Task: Without the images, write out the whole listing exactly.

Source data:
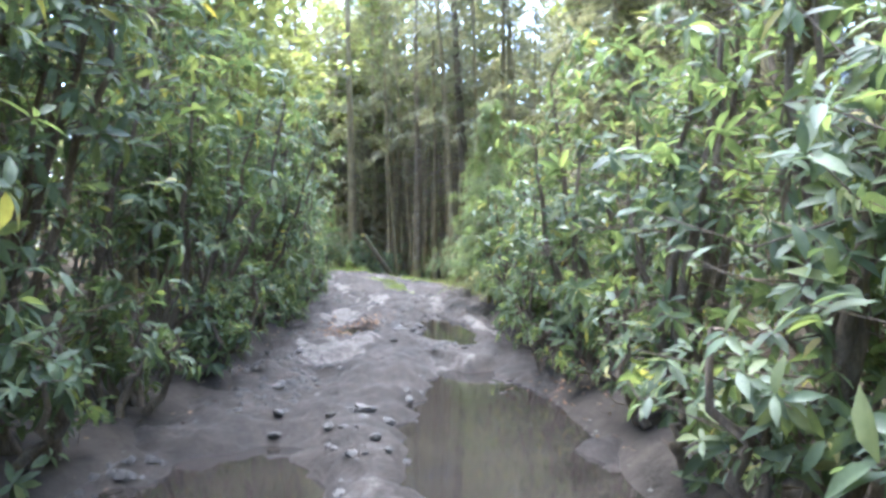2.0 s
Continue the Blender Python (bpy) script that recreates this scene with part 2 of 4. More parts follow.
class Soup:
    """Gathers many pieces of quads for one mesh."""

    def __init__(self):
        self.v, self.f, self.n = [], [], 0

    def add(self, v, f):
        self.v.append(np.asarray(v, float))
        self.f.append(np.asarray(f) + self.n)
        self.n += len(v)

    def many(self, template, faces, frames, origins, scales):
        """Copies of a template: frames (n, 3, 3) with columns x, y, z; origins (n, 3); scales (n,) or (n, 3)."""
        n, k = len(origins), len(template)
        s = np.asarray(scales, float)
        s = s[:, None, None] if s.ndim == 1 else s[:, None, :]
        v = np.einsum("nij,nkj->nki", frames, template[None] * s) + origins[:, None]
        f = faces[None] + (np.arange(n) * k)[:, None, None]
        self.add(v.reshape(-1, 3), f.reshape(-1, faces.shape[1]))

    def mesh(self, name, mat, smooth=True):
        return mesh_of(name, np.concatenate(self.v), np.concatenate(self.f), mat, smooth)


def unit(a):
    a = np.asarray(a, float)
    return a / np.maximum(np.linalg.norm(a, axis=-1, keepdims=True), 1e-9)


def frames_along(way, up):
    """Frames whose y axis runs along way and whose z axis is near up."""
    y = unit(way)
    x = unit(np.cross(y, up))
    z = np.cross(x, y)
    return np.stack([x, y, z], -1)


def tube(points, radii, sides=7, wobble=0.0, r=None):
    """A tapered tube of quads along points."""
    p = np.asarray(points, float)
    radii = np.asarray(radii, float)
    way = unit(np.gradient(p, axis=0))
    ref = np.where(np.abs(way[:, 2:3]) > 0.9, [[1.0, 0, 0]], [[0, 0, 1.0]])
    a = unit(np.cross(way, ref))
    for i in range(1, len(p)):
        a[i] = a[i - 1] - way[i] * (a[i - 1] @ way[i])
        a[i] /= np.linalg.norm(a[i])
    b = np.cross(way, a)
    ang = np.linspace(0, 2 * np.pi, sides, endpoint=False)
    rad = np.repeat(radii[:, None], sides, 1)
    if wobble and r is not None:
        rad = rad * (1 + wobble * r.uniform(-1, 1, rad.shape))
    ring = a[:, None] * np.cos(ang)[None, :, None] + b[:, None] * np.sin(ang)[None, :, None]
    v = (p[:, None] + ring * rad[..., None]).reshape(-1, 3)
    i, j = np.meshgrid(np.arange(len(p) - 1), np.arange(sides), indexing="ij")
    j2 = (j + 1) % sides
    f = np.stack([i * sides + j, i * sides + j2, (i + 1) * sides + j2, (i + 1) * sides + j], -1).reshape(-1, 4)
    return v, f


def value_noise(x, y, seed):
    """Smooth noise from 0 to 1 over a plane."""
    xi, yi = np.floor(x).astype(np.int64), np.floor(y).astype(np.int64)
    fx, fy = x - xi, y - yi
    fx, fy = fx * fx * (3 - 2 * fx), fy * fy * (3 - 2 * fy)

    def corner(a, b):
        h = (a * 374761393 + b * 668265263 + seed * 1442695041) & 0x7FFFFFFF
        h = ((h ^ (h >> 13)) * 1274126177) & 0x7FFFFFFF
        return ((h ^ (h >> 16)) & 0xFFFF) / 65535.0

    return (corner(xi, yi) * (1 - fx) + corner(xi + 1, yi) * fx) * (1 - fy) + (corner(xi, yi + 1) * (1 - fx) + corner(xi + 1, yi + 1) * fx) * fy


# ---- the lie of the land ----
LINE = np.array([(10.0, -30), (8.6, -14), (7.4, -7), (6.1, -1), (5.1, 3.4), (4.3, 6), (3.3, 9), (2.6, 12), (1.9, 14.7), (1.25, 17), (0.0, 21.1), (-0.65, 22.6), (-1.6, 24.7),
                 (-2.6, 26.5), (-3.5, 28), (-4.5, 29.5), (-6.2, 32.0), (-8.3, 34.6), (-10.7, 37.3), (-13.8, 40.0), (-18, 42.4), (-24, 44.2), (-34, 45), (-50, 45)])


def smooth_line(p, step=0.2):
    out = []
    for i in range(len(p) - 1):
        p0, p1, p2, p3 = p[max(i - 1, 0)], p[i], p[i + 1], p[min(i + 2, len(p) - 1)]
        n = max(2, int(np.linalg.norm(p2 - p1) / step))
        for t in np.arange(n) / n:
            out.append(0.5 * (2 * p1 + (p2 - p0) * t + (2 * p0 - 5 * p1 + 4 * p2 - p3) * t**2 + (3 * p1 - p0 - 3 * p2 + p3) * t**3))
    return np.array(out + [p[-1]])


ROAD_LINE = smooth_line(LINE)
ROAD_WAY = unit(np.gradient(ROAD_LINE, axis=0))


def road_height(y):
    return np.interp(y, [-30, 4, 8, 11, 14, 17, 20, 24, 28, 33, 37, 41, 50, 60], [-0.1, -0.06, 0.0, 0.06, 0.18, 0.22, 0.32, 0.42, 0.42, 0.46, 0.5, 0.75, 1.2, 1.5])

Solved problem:
2.0 s
Continue the Blender Python (bpy) script that recreates this scene with part 2 of 4. More parts follow.
class Soup:
    """Gathers many pieces of quads for one mesh."""

    def __init__(self):
        self.v, self.f, self.n = [], [], 0

    def add(self, v, f):
        self.v.append(np.asarray(v, float))
        self.f.append(np.asarray(f) + self.n)
        self.n += len(v)

    def many(self, template, faces, frames, origins, scales):
        """Copies of a template: frames (n, 3, 3) with columns x, y, z; origins (n, 3); scales (n,) or (n, 3)."""
        n, k = len(origins), len(template)
        s = np.asarray(scales, float)
        s = s[:, None, None] if s.ndim == 1 else s[:, None, :]
        v = np.einsum("nij,nkj->nki", frames, template[None] * s) + origins[:, None]
        f = faces[None] + (np.arange(n) * k)[:, None, None]
        self.add(v.reshape(-1, 3), f.reshape(-1, faces.shape[1]))

    def mesh(self, name, mat, smooth=True):
        return mesh_of(name, np.concatenate(self.v), np.concatenate(self.f), mat, smooth)


def unit(a):
    a = np.asarray(a, float)
    return a / np.maximum(np.linalg.norm(a, axis=-1, keepdims=True), 1e-9)


def frames_along(way, up):
    """Frames whose y axis runs along way and whose z axis is near up."""
    y = unit(way)
    x = unit(np.cross(y, up))
    z = np.cross(x, y)
    return np.stack([x, y, z], -1)


def tube(points, radii, sides=7, wobble=0.0, r=None):
    """A tapered tube of quads along points."""
    p = np.asarray(points, float)
    radii = np.asarray(radii, float)
    way = unit(np.gradient(p, axis=0))
    ref = np.where(np.abs(way[:, 2:3]) > 0.9, [[1.0, 0, 0]], [[0, 0, 1.0]])
    a = unit(np.cross(way, ref))
    for i in range(1, len(p)):
        a[i] = a[i - 1] - way[i] * (a[i - 1] @ way[i])
        a[i] /= np.linalg.norm(a[i])
    b = np.cross(way, a)
    ang = np.linspace(0, 2 * np.pi, sides, endpoint=False)
    rad = np.repeat(radii[:, None], sides, 1)
    if wobble and r is not None:
        rad = rad * (1 + wobble * r.uniform(-1, 1, rad.shape))
    ring = a[:, None] * np.cos(ang)[None, :, None] + b[:, None] * np.sin(ang)[None, :, None]
    v = (p[:, None] + ring * rad[..., None]).reshape(-1, 3)
    i, j = np.meshgrid(np.arange(len(p) - 1), np.arange(sides), indexing="ij")
    j2 = (j + 1) % sides
    f = np.stack([i * sides + j, i * sides + j2, (i + 1) * sides + j2, (i + 1) * sides + j], -1).reshape(-1, 4)
    return v, f


def value_noise(x, y, seed):
    """Smooth noise from 0 to 1 over a plane."""
    xi, yi = np.floor(x).astype(np.int64), np.floor(y).astype(np.int64)
    fx, fy = x - xi, y - yi
    fx, fy = fx * fx * (3 - 2 * fx), fy * fy * (3 - 2 * fy)

    def corner(a, b):
        h = (a * 374761393 + b * 668265263 + seed * 1442695041) & 0x7FFFFFFF
        h = ((h ^ (h >> 13)) * 1274126177) & 0x7FFFFFFF
        return ((h ^ (h >> 16)) & 0xFFFF) / 65535.0

    return (corner(xi, yi) * (1 - fx) + corner(xi + 1, yi) * fx) * (1 - fy) + (corner(xi, yi + 1) * (1 - fx) + corner(xi + 1, yi + 1) * fx) * fy


# ---- the lie of the land ----
LINE = np.array([(10.0, -30), (8.6, -14), (7.4, -7), (6.1, -1), (5.1, 3.4), (4.3, 6), (3.3, 9), (2.6, 12), (1.9, 14.7), (1.25, 17), (0.0, 21.1), (-0.65, 22.6), (-1.6, 24.7),
                 (-2.6, 26.5), (-3.5, 28), (-4.5, 29.5), (-6.2, 32.0), (-8.3, 34.6), (-10.7, 37.3), (-13.8, 40.0), (-18, 42.4), (-24, 44.2), (-34, 45), (-50, 45)])


def smooth_line(p, step=0.2):
    out = []
    for i in range(len(p) - 1):
        p0, p1, p2, p3 = p[max(i - 1, 0)], p[i], p[i + 1], p[min(i + 2, len(p) - 1)]
        n = max(2, int(np.linalg.norm(p2 - p1) / step))
        for t in np.arange(n) / n:
            out.append(0.5 * (2 * p1 + (p2 - p0) * t + (2 * p0 - 5 * p1 + 4 * p2 - p3) * t**2 + (3 * p1 - p0 - 3 * p2 + p3) * t**3))
    return np.array(out + [p[-1]])


ROAD_LINE = smooth_line(LINE)
ROAD_WAY = unit(np.gradient(ROAD_LINE, axis=0))


def road_height(y):
    return np.interp(y, [-30, 4, 8, 11, 14, 17, 20, 24, 28, 33, 37, 41, 50, 60], [-0.1, -0.06, 0.0, 0.06, 0.18, 0.22, 0.32, 0.42, 0.42, 0.46, 0.5, 0.75, 1.2, 1.5])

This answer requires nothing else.